The last time we visited this place, a “pizzeria” it was not. Then known as Speedy Pizza, the restaurant was a literal hole in the wall, with little separating it from what we think a pizza place might look like in the Third World. There were so few good things about Speedy Pizza that we went as far as to say:
Canadians (honest to God, Canadians) would not find this pizza anywhere near appetizing and may God have mercy on the souls of those keeping this scourge of the earth in business.
Ouch. But that was then. Since then, the restaurant has been rechristened “Speedy’s Pizzeria.” Along with the name change (albeit slight) comes new management and a much needed overhaul of just about everything, from the staff to the food, to the waiting-room-in-the-kitchen motif. The new owner has even offered up a free small cheese pie to the countless patrons that Speedy Pizza and its horrid review scared away. We took him up on it.
Establishment. Speedy’s Pizzeria has walls and a counter and floors that aren’t covered in glue from ripped up linoleum; already a pretty monumental upgrade. Also falling into the upgrade column is the repurposing of Speedy Pizza’s hardly-working, gas-fired monstrosity of an oven as box/delivery bag storage while what we initially referred to as “a non-working oven” (and what was actually a Domino’s-style conveyor oven) has been resurrected into use. They’ve decked the place out with framed prints, a flat screen TV, even some tables and a restroom. Swanky.
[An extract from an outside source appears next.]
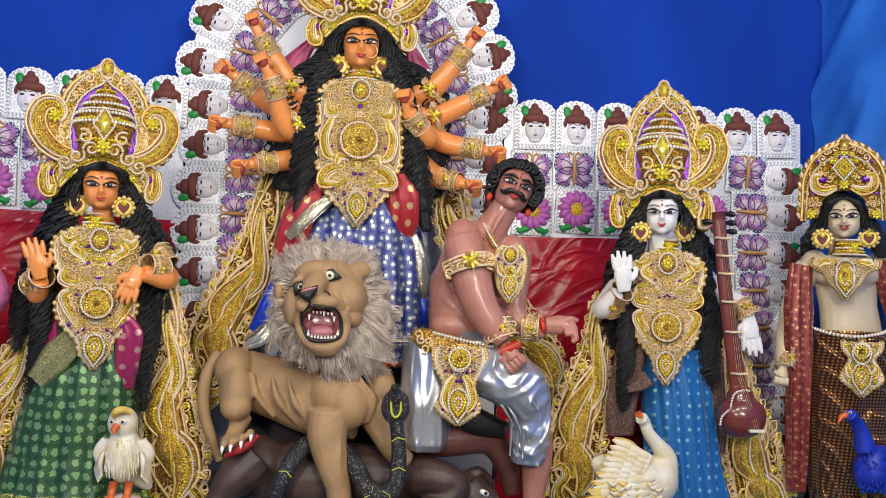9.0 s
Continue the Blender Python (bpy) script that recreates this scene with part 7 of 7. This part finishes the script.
for k in range(10):
    a = np.array((0.772, 3.960, 1.211)) + [k * 0.01254, 0.012 * abs(k - 4), 0]
    s.tube(bend([a, a + [rw.uniform(-0.01505, 0.01505), -0.006, -0.1003], a + [rw.uniform(-0.02508, 0.01003), 0.01, -0.2132]], 10), [0.002508, 0.008779, 0.003762], 5, 6)
# flat black roll in the gap under the raised thigh
s.tube(bend([(0.528, 4.100, 1.162), (0.630, 4.100, 1.128), (0.762, 4.120, 1.091)], 10), [0.05017, 0.0602, 0.03512], 6, 10, 0.6)
# head: tilted back, curly hair, moustache
AH = Matrix.Translation((0.756, 4.090, 2.152)) @ Euler((radians(-14), radians(20), radians(-2))).to_matrix().to_4x4()
AR = 0.08277
hs = Shape()
ga = head(hs, (0, 0, 0), AR)
v, fc = fused(hs, 0.006, 4)
ah = np.array(AH)
s.join(np.asarray(v) @ ah[:3, :3].T + ah[:3, 3], fc, 0)
fs = Shape()
features(fs, ga, AR, 1, 2, 3, 0.95, -0.08)
for sg in (-1, 1):
    fs.tube(bend([ga(sg * 0.02, -1.22, -0.56), ga(sg * 0.3, -1.18, -0.55), ga(sg * 0.6, -0.95, -0.68), ga(sg * 0.78, -0.8, -0.5)], 12), [AR * 0.08, AR * 0.17, AR * 0.12, AR * 0.03], 1, 8)
    fs.tube(bend([ga(sg * 0.1, -1.08, 0.3), ga(sg * 0.45, -1.02, 0.42), ga(sg * 0.9, -0.7, 0.3)], 8), [AR * 0.05, AR * 0.09, AR * 0.03], 1, 6)
rr = random.Random(33)
for k in range(420):
    a, b = rr.uniform(0, math.tau), rr.uniform(-0.5, 1.0)
    d = np.array([math.cos(a) * math.sqrt(1 - b * b * 0.98), math.sin(a) * math.sqrt(1 - b * b * 0.98), b])
    if d[1] < -0.45 and b < 0.62:
        continue
    c = np.array([0, 0.12, 0.25]) * AR + d * AR * np.array([1.38, 1.35, 1.38])
    q = AR * rr.uniform(0.14, 0.24)
    w = np.linspace(0, 7.5, 12)
    fs.tube([(c[0] + q * math.cos(t), c[1] + q * 0.5 * math.sin(t * 0.7), c[2] + q * math.sin(t)) for t in w], AR * 0.07, 7, 5)
fs.ball((0, AR * 0.42, AR * 0.34), (AR * 1.32, AR * 1.05, AR * 1.28), 7, 18, 12)
for sg in (-1, 1):
    fs.ball(ga(sg * 1.12, 0.0, -0.85), (AR * 0.17, AR * 0.17, AR * 0.24), 9, 10, 8)
base_n = s.n
for verts in fs.v:
    s.v.append(verts @ ah[:3, :3].T + ah[:3, 3])
s.f += [tuple(i + base_n for i in f) for f in fs.f]
s.m += fs.m
s.s += fs.s
s.n += fs.n
# shoe and wrist threads
s.tube(bend([(0.871, 4.140, 0.707), (0.915, 4.090, 0.684), (0.994, 4.040, 0.673), (1.059, 4.020, 0.693), (1.075, 4.020, 0.728), (1.042, 4.020, 0.733)], 18), [0.04515, 0.05017, 0.05017, 0.03261, 0.01756, 0.007525], 8, 12, 0.8)
s.tube([(0.697, 3.960, 1.445), (0.730, 3.930, 1.462), (0.769, 3.960, 1.477)], 0.02007, 9, 8)
s.tube(bend([(0.893, 4.100, 1.588), (0.901, 4.060, 1.557), (0.907, 4.100, 1.513)], 8), 0.01254, 9, 8)
s.make("statue", [CLAY_SKIN, INK, EYE_WHITE, LIP, DARK_CLAY, SILVER_SILK, HAIR, HAIR, GOLD_SHOE, RED_WRAP], base=(0.883, 4.120, 0.679), label="muscular reddish statue in silver satin, kneeling over the buffalo", category="statue", group="shrine statues")
armlet((0.548, 4.005, 1.828), (0.561, 3.990, 1.774), 0.096, "broad gold armlet with a yellow flower", big=0.95)
armlet((0.680, 3.980, 1.564), (0.704, 3.960, 1.498), 0.06521, big=0.8)
armlet((0.822, 4.120, 1.547), (0.890, 4.100, 1.545), 0.05518, big=0.8)
breastplate((0.740, 4.030, 1.872), 0.0021, [(14, 16), (0, 26), (-24, 30), (-50, 26), (-76, 20), (-100, 4)], "gold cord breast ornament with strings of pearls", (-40, 12), [([(8, -50), (20, -40), (24, -24)], [3, 6, 2])], 10, 20, 44)
s = Shape()
s.tube(bend([(0.625, 4.090, 1.997), (0.659, 4.050, 1.928), (0.704, 4.030, 1.860)], 12), 0.016, 0, 8, 0.6)
pearls(s, bend([(0.622, 4.070, 1.997), (0.655, 4.030, 1.929), (0.701, 4.010, 1.861)], 12), 0.006, 4)
s.make("shoulder_cord", ORN, base=(0.650, 4.030, 1.947), label="gold cord over the shoulder of the muscular statue", category="cord")
breastplate((0.526, 3.985, 1.423), 0.0027, [(14, 34), (0, 38), (-20, 34), (-44, 22), (-64, 26), (-84, 30), (-98, 14), (-106, 3)], "gold belt pendant with a round medallion and scalloped tip", (-4, 18), [([(12, -86), (22, -70), (16, -44), (6, -30)], [3, 6, 5, 2])], 8, 22, 50)
s = Shape()
s.tube(bend([(0.336, 4.090, 1.487), (0.385, 4.040, 1.483), (0.473, 4.000, 1.462), (0.591, 3.990, 1.443), (0.698, 3.990, 1.426)], 24), [0.040, 0.050, 0.048, 0.042, 0.030], 0, 10, 0.5)
pearls(s, bend([(0.359, 4.080, 1.523), (0.407, 4.020, 1.516), (0.480, 3.970, 1.500), (0.586, 3.965, 1.478), (0.694, 3.970, 1.460)], 30), 0.0075, 4)
r2 = random.Random(6)
for k in range(26):
    p = np.array((0.346, 4.040, 1.485)) + np.array([k * 0.0142, -0.03 - 0.0025 * min(k, 16), -k * 0.0027]) + [0, 0, r2.uniform(-0.034, 0.034)]
    s.tube(spiral(tuple(p), 0.02192, 0.00487, r2.uniform(0, 360), 1.1, 13), 0.003896, 1 + k % 2, 5)
s.make("belt", ORN, base=(0.452, 4.000, 1.481), label="broad gold filigree belt over silver satin", category="belt")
While the place probably won’t seat more than 2-3 parties, it’s comparatively comfortable and has much less of the seedy, backroom vibe that put us off so effectively last year. Service was also pretty personable and energetic. Speedy’s menu includes salads, appetizers (both standard American ones like wings and fries, as well as Mexican antojitos like arepas and salchipapas), wraps, subs, calzones, and of course, a selection of traditional and specialty pizzas.
Pizza. In order to stay true to our original Pizza Tour benchmark, we ordered the very same pizza that prompted our damning original review: a large pie, half plain cheese, half sausage.
And there it is. A departure from our last visit, the pizza’s sauce and cheese were no longer of questionable quality and origin: the sauce was bright and tangy, while the cheese had a nice snap despite being a bit oily and gummy by the time we got it home (Speedy Pizza, for reference, topped their pies with some sort of candle wax). The crust had an alright flavor as well, but the conveyor oven does the pie’s texture no favors at all. The pizza lacked the crispness that all good pies absolutely need; it was bready and floppy and more reminiscent of a pita than a pizza. It was baked rather than cooked. The texture brought this pie to a screeching halt.
You might gather from the photo that we weren’t super impressed with the sausage either (you might pick up on that gigantic, doughy blister, too). It was in short supply and it tasted like a canned breakfast sausage rather than the Italian sausage it was billed as. Some things never change. All things considered, though, we were able to finish this pie, which is something we wouldn’t dream of doing with an old Speedy Pizza.
Bottom line. Speedy’s Pizzeria is not Speedy Pizza by any means; it’s clean, friendly, and slightly more speedy with a product that was something that we can’t pin Most Improvement Needed on anymore (that’s now Michelina’s).